One of the first robots from the company Robotize is currently in operation at a Danish company where it is transporting pallets. The robot is called GoPal, and is meeting a completely new need which was spotted by Robotize’s founders a couple of years ago.

“The functionality of existing mobile robots for internal transport tasks is in many ways limited. They rely on having a permanent path which they can move along—but it’s not like that in real life. Therefore, we wanted to design a robot which, like a truck, can move freely around, and which can find new routes in the event that it suddenly encounters an obstruction or a person in the way. So, we’ve spent the past couple of years developing such a device,” says Anders Pjetursson, CEO at Robotize.

Unlike so many other start-ups, Robotize’s founders were not passionate inventors themselves who knew a lot about robots. On the other hand, they were fascinated and intrigued by the new technology and its possible applications. This meant that, from the outset, they were dependent on finding a partner who could contribute with the latest knowledge and skills within robot technology.

Labour and sparring
The partnership with DTU basically covers two areas. On the one hand labour, as the first four employees at Robotize were two graduate robotics engineers from DTU Electrical Engineering, as well as two students from the same faculty who were engaged to help develop the company’s new product.
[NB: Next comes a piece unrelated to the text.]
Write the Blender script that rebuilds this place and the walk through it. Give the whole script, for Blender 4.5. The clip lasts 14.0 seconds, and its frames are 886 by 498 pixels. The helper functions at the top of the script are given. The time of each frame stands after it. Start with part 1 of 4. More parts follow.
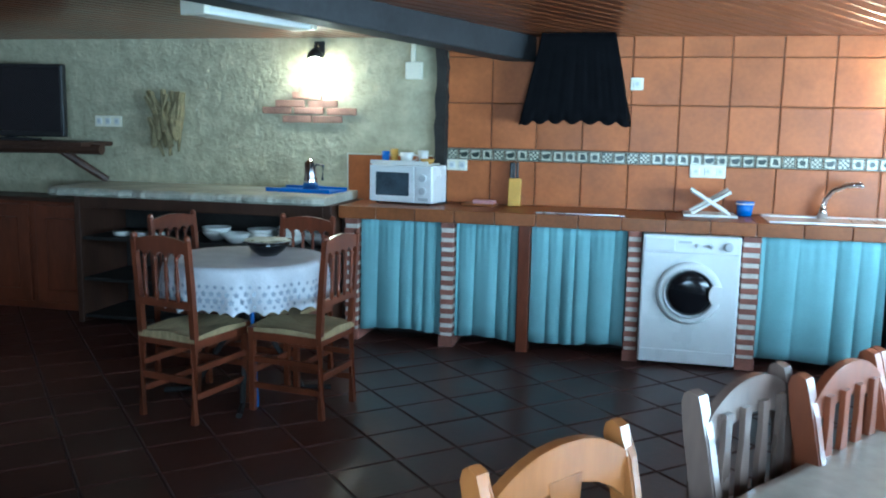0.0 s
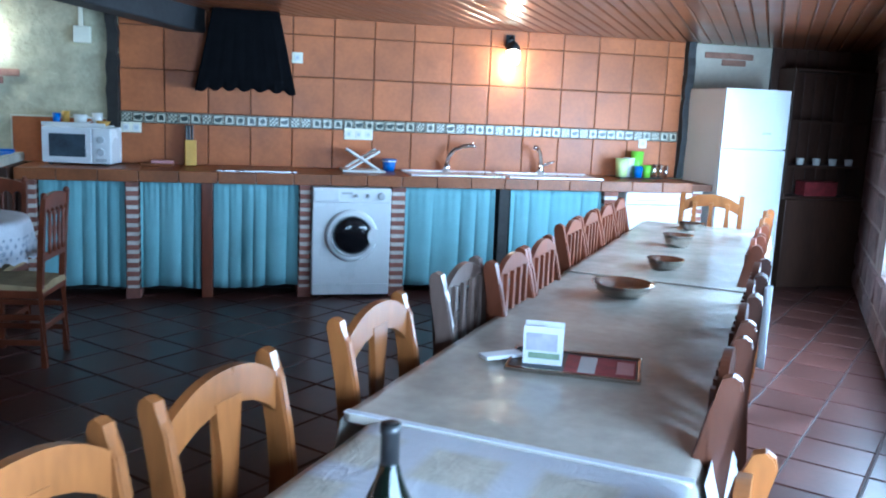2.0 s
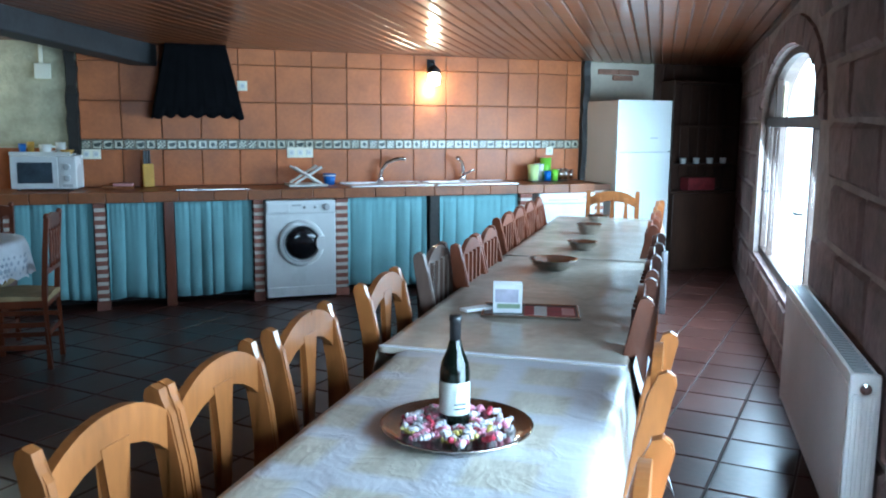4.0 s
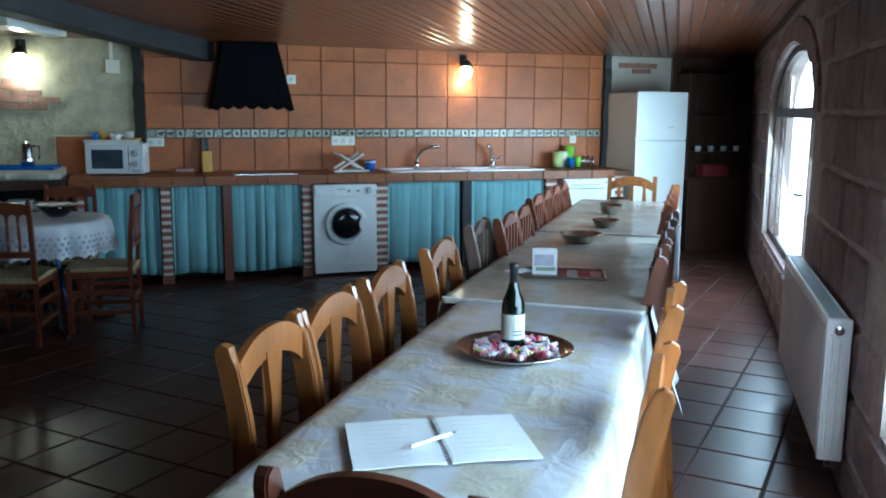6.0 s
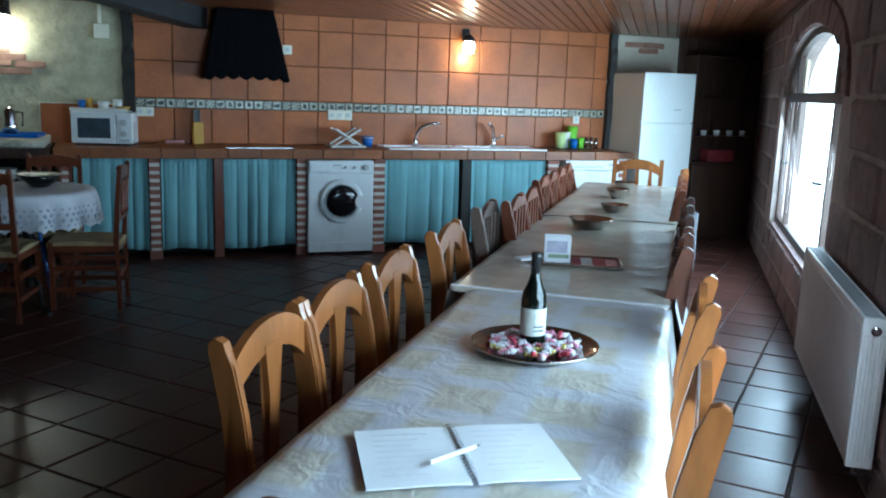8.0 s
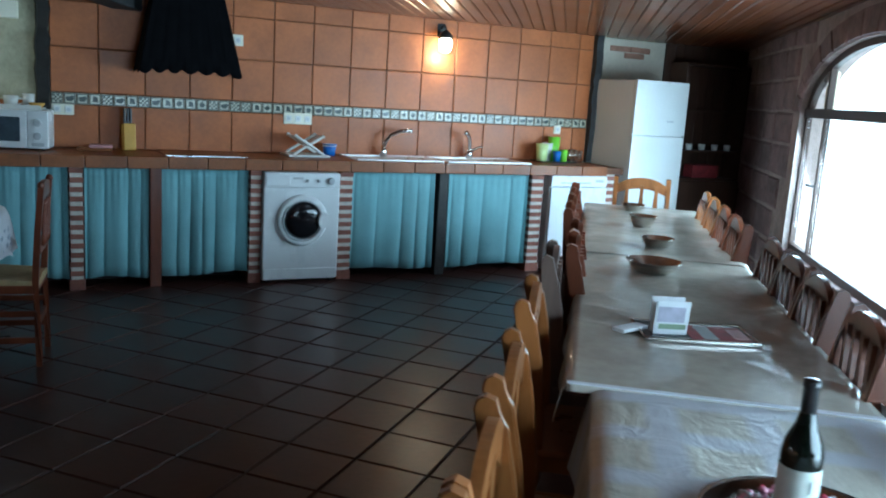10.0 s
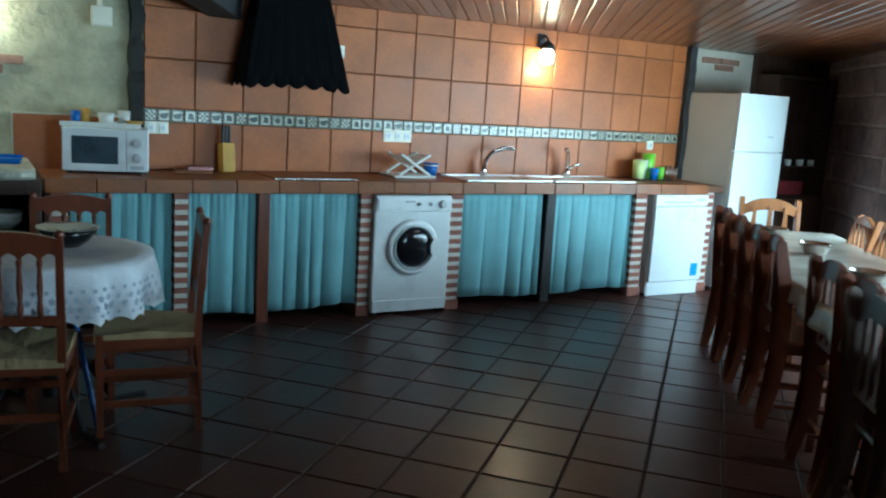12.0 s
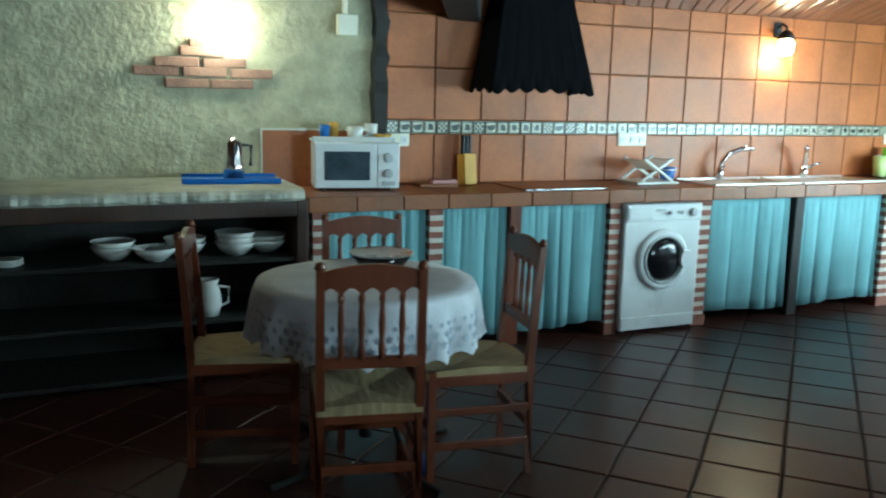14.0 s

In addition, a of couple of DTU’s most talented robotics researchers have acted as consultants, and who at regular weekly meetings with the company have contributed with specific knowledge about how robots are put together.

Robotize has developed its own software for the robot, and as part of this process it has been important to be able to bounce ideas off DTU’s experts. The aim here is to learn how to program a robot in practice to make it do what you want, and to be certain that the final product is unique and is based on the latest robotics know-how.

“Business collaboration is very important for DTU. In this case, we’re very proud that our research has contributed to the fact that a Danish start-up has successfully launched a new and attractive product which has the potential to create both exports and jobs,” says robotics researcher Ole Ravn at DTU Electrical Engineering.

“The partnership obviously works both ways, and has given us very valuable input for our research and for teaching the engineers of tomorrow. This is an important aspect, and requires mutual respect for each other’s way of working. Most research usually has a long-term perspective, whereas commercial enterprises want to see immediate results, so there has to be a willingness on both sides to work with both approaches,” says Ole Ravn, while Anders Pjetursson nods in agreement.

Safety is paramount
Throughout the process, safety has been an important focus area for Robotize. When a robot moves around with a total weight of 500-600 kg, it’s vital that any risk of people being injured has been completely eliminated. Once this challenge was addressed, the now 20-strong company could launch its new product onto the Danish and global market, which is deemed to be worth billions.

“We’re competing with what it costs to run a conventional pallet jack, not least the labour costs for the operators. In a Danish company, it costs EUR 47,000 (DKK 350,000) a year to employ a pallet driver, and it’s often necessary to have several shifts in a 24-hour period. In this context, our autonomous robot would pay for itself within 12-18 months,” says Anders Pjetursson.